I really want a cyber truck when they're available, and the lack of buttons is the only thing making me question it.
Has anyone used an API or something to build physical buttons and knobs?
I'm still mad at the lack of physical keyboards on smart phones. Sometimes it feels like every innovation of the last 15 years has been a step backwards.
I’m in the same boat. I’ve felt the author’s panic when on the highway in a rental car with a shitty touchscreen UI and I can’t imagine paying money for a car that forces that on me in the name of … apps? I really want driving my car to be about driving my car, guys, not about what kind of bs you can fit on the screen while ignoring the basics.
It is ironic to me that carmakers are so enamored with the smartphone experience that they want it to take over the dashboard, when we are explicitly disallowed from using them while driving for safety reasons.
> Sometimes it feels like every innovation of the last 15 years has been a step backwards.
A step backwards, for which party in the exchange?

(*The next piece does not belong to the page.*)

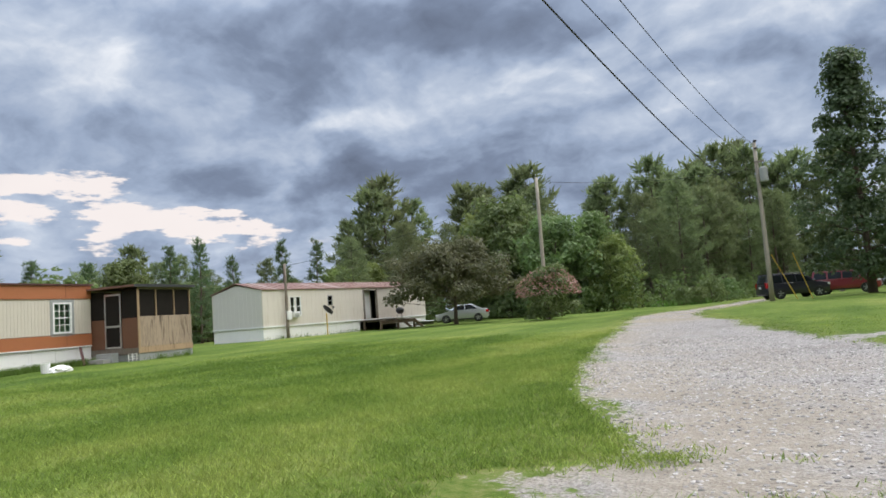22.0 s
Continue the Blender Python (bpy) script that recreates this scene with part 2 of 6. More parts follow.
build_sky()
sun_data = bpy.data.lights.new("sun", "SUN")
sun_data.energy, sun_data.angle, sun_data.color = 1.9, radians(30), (1.0, 0.95, 0.87)
sun_ob = new("sun", sun_data)
sun_ob.matrix_world = look((0, 0, 60), (-60 * math.cos(radians(SUN_AZ)) / math.tan(radians(SUN_EL)), -60 * math.sin(radians(SUN_AZ)) / math.tan(radians(SUN_EL)), 0))

# ---- materials ----


def surface(name, base, rough=0.6, metal=0.0, grain=20.0, vary=0.12, stain=0.0, stain_col=(0.12, 0.10, 0.08), bump=0.1, bump_scale=60.0, coat=0.0, spec=0.5, streak=0.0, per_piece=0.0, stretch=(1, 1, 1)):
    """A plain surface with grain, blotches, stains and fine relief."""
    mat = bpy.data.materials.new(name)
    mat.use_nodes = True
    n = Nodes(mat.node_tree)
    co = n("TexCoord").outputs["Object"]
    if stretch != (1, 1, 1):
        co = n("Mapping", {"Vector": co, "Scale": stretch}).outputs[0]
    fine, broad = n.noise(co, grain, 5.0), n.noise(co, grain * 0.06 + 0.4, 4.0)
    shade = n.math("ADD", n.math("MULTIPLY", n.math("SUBTRACT", fine, 0.5), vary), n.math("MULTIPLY", n.math("SUBTRACT", broad, 0.5), vary * 2.0))
    if per_piece:
        shade = n.math("ADD", shade, n.math("MULTIPLY", n.math("SUBTRACT", n("NewGeometry").outputs["Random Per Island"], 0.5), per_piece))
    col = n("HueSaturation", {"Color": (*base, 1), "Value": n.math("ADD", shade, 1.0)}).outputs[0]
    if stain:
        blot = n.step(n.math("MULTIPLY_ADD", n.noise(co, 2.3, 6.0, 0.65), 0.7, n.math("MULTIPLY", n.noise(co, 11.0, 4.0), 0.3)), 0.52, 0.68)
        col = n.mix(n.math("MULTIPLY", blot, stain), col, stain_col)
    if streak:
        runs = n.noise(n("Mapping", {"Vector": co, "Scale": (9.0, 9.0, 0.35)}).outputs[0], 1.0, 5.0, 0.7)
        col = n.mix(n.math("MULTIPLY", n.step(runs, 0.52, 0.75), streak), col, stain_col)
    rg = n.math("MULTIPLY_ADD", broad, 0.25, rough - 0.12, clamp=True)
    b = n("Bump", {"Strength": bump, "Distance": 0.02, "Height": n.noise(co, bump_scale, 4.0)})
    p = n("BsdfPrincipled", {"Base Color": col, "Roughness": rg, "Metallic": metal, "Normal": b.outputs[0], "Coat Weight": coat, "Coat Roughness": 0.08, "Specular IOR Level": spec})
    n("OutputMaterial", {"Surface": p.outputs[0]})
    return mat


def foliage(name, dark, light, hue_vary=0.03, thin=0.35):
    """Leaves or needles: colour varies from tree to tree and from leaf to leaf, and some light passes through."""
    mat = bpy.data.materials.new(name)
    mat.use_nodes = True
    n = Nodes(mat.node_tree)
    isle = n("NewGeometry").outputs["Random Per Island"]
    tree = n("ObjectInfo").outputs["Random"]
    co = n("TexCoord").outputs["Object"]
    patch = n.noise(co, 0.5, 3.0)
    f = n.math("ADD", n.math("MULTIPLY", isle, 0.45), n.math("MULTIPLY_ADD", patch, 0.9, -0.2), clamp=True)
    col = n.mix(f, dark, light)
    col = n("HueSaturation", {"Color": col, "Hue": n.math("MULTIPLY_ADD", tree, hue_vary, 0.5 - hue_vary / 2), "Value": n.math("MULTIPLY_ADD", tree, 0.35, 0.82)}).outputs[0]
    d = n("BsdfPrincipled", {"Base Color": col, "Roughness": 0.55, "Specular IOR Level": 0.35})
    t = n("BsdfTranslucent", {"Color": n("HueSaturation", {"Color": col, "Saturation": 1.1, "Value": 1.25}).outputs[0]})
    m = n("MixShader", {0: thin, 1: d.outputs[0], 2: t.outputs[0]})
    n("OutputMaterial", {"Surface": m.outputs[0]})
    return mat


def glass_pane(name, tint=(0.9, 0.95, 0.95)):
    mat = bpy.data.materials.new(name)
    mat.use_nodes = True
    n = Nodes(mat.node_tree)
    clear = n("BsdfTransparent", {"Color": (*tint, 1)})
    gloss = n("BsdfGlossy", {"Color": (0.9, 0.9, 0.9, 1), "Roughness": 0.05})
    fr = n("Fresnel", {"IOR": 1.45}).outputs[0]
    m = n("MixShader", {0: n.math("MULTIPLY_ADD", fr, 1.0, 0.05, clamp=True), 1: clear.outputs[0], 2: gloss.outputs[0]})
    n("OutputMaterial", {"Surface": m.outputs[0]})
    return mat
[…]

The past 15 years have seen vastly huge improvements in the ability of user interfaces and such to collect widespread behavioral data that can be mined for prediction products! That you're upset with thus and such change, as noted by your interaction with the device and accelerometer data, is really important for better predicting what will sell to you!

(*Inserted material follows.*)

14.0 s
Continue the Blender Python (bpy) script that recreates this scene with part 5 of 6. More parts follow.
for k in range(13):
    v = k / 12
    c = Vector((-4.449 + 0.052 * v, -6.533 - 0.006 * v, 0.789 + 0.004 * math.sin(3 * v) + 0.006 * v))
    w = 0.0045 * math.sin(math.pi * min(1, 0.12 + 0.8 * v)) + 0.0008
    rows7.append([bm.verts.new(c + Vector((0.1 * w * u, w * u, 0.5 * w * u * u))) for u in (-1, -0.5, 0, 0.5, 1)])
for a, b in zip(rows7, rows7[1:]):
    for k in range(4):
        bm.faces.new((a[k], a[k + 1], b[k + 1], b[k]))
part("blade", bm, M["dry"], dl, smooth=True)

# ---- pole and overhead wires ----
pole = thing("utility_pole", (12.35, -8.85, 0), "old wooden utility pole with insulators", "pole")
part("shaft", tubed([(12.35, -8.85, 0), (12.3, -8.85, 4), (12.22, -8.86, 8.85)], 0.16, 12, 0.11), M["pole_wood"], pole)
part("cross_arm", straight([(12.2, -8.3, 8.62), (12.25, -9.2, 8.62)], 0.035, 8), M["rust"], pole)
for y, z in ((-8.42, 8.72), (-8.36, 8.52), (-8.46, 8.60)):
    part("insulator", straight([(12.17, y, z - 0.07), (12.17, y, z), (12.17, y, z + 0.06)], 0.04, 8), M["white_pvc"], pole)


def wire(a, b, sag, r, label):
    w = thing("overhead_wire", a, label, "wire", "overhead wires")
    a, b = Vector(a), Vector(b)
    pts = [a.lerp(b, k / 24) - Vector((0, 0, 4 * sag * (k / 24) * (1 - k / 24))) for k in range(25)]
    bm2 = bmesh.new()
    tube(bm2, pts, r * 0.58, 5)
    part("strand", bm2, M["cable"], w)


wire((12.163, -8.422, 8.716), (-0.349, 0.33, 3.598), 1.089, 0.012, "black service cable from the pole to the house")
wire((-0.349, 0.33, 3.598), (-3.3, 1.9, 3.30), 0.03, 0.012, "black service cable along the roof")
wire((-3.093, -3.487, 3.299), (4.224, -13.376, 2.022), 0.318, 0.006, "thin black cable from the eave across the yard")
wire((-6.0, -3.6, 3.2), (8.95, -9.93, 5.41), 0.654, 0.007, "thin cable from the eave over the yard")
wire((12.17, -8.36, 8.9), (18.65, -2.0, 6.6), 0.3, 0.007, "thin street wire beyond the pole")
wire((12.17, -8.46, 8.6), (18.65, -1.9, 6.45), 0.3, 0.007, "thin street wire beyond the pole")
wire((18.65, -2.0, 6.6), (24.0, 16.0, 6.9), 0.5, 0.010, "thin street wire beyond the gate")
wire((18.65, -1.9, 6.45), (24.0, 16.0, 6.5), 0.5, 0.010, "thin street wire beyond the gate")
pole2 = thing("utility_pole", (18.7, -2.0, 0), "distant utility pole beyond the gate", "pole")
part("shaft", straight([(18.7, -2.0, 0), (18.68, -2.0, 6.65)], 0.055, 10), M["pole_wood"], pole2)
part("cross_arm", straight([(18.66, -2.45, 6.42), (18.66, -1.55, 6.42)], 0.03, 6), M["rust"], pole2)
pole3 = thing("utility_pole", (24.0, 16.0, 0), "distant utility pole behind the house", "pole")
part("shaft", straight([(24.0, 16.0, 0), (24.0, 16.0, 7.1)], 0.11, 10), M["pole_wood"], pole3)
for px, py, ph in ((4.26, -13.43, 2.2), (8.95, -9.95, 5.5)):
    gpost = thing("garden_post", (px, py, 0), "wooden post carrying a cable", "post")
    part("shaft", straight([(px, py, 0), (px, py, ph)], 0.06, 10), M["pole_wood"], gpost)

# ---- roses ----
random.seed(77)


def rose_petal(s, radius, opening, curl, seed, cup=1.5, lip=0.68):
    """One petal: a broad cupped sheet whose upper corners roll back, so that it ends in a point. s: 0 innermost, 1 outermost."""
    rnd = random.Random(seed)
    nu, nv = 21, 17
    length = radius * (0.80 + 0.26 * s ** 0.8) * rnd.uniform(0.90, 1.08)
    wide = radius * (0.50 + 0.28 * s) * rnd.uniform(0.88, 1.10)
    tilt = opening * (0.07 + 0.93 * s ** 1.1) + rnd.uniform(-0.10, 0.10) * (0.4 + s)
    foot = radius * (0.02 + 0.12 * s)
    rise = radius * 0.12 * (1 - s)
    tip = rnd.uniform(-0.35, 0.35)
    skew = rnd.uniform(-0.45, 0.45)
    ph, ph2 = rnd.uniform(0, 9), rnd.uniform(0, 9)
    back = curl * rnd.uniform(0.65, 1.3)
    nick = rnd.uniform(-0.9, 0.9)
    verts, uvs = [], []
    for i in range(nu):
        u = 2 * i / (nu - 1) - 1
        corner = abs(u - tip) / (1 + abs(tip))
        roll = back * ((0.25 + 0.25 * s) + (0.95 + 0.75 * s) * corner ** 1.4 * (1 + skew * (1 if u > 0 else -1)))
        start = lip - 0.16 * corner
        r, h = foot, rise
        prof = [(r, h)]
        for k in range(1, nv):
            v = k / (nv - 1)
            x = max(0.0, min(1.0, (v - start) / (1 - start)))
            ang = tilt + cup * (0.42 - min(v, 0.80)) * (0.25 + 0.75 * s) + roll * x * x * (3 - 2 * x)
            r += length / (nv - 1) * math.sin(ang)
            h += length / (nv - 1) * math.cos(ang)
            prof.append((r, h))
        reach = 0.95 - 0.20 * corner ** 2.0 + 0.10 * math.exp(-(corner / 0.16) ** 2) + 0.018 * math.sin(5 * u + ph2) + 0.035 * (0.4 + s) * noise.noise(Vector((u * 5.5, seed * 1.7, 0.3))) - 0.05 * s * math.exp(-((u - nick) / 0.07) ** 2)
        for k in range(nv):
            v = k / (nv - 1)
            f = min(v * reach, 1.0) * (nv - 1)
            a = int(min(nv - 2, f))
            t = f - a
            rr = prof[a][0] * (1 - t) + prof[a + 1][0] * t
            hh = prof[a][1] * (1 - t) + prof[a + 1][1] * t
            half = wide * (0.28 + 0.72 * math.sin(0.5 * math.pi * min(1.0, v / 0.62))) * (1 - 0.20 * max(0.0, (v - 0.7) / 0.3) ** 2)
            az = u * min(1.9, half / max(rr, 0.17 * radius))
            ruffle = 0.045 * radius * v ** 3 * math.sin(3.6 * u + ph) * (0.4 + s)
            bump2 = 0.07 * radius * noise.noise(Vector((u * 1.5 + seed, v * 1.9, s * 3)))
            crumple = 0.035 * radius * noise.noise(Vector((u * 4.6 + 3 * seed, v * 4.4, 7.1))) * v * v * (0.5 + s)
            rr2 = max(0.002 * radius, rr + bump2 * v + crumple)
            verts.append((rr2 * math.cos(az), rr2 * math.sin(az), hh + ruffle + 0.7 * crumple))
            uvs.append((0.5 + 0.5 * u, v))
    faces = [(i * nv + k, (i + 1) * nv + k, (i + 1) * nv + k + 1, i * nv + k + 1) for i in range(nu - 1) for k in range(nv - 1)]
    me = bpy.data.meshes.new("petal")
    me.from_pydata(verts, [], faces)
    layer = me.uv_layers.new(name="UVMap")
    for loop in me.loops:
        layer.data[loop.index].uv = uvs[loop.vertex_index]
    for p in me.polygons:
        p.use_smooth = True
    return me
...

But, yes, the past 15 years have seen a turn of consumer tech against the consumer. Now, the question isn't (shouldn't be?) "What can this thing do for me?" - it's, "What am I giving up by using this thing?"
> Sometimes it feels like every innovation of the last 15 years has been a step backwards.

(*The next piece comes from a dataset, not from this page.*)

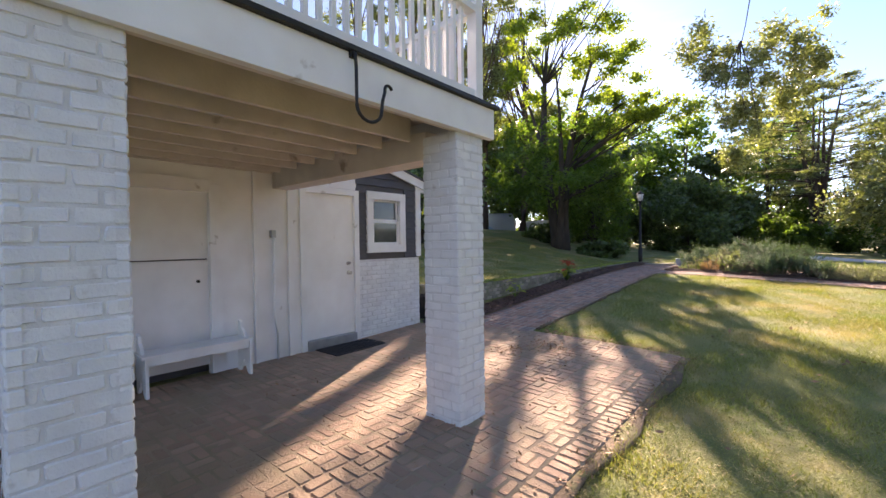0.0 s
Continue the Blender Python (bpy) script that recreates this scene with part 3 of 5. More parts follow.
for i, (px, py, h, r) in enumerate([(-3, 52, 12, 4.5), (-9, 48, 13, 5), (-15, 45, 14, 5), (-21, 42, 15, 5.5), (-28, 38, 16, 5.5), (-34, 32, 16, 5.5), (-38, 24, 16, 5.5), (-40, 15, 16, 6), (-6, 41, 8, 3.2), (-16, 52, 16, 5), (-30, 48, 17, 6), (-2, 60, 15, 5)]):
    tree("woodland_tree", "leafy woodland tree at the edge of the grounds", px, py, h, (r, r, 0.04, 0.98), 34, 9000, 0.24, (LEAF_DARK, LEAF)[i % 2], trunk=0.25, limbs=12, seed=70 + i, group="woodland edge")
for i, (px, py, h, r) in enumerate([(-3.2, 43, 2.6, 1.8), (0, 42.5, 2.2, 1.8), (3, 43.5, 2.4, 1.8), (-0.5, 44.5, 3.4, 2.0), (-7, 38.5, 3.6, 2.4), (10.5, 43, 2.5, 2.0), (-10.2, 20.6, 1.0, 1.3), (-7.2, 19.6, 0.7, 1.0)]):
    tree("undergrowth_shrub", "leafy green shrub in the undergrowth", px, py, h, (r, r, 0.05, 0.9), 18, 5000, 0.12, LEAF if i < 6 else LEAF_DARK, trunk=0.05, limbs=5, seed=90 + i, clear=0.05, category="shrub", group="undergrowth")
for i, (px, py, h, r) in enumerate([(-14.6, 29.5, 9.5, 3.0), (-18.2, 31.0, 10, 3.2), (-22.5, 28.0, 10.5, 3.4), (-25.0, 22.5, 10, 3.4), (-21.0, 33.5, 11, 3.4), (-11.5, 28.0, 6.5, 2.4), (-10.7, 25.3, 8.2, 1.8)]):
    tree("understorey_tree", "leafy understorey tree among the pines", px, py, h, (r, r, 0.22, 0.98), 26, 9000, 0.15, (LEAF, LEAF_DARK, LEAF_LIT)[i % 3], trunk=0.12, limbs=14, seed=105 + i, clear=0.2, group="understorey trees")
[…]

That's because most of our recent consumer tech "innovations" don't first serve to make users' lives better, but to make shareholders wealthier. Users are an afterthought or acceptable collateral damage.
Has anyone used an API or something to build physical buttons and knobs?
I'm still mad at the lack of physical keyboards on smart phones. Sometimes it feels like every innovation of the last 15 years has been a step backwards.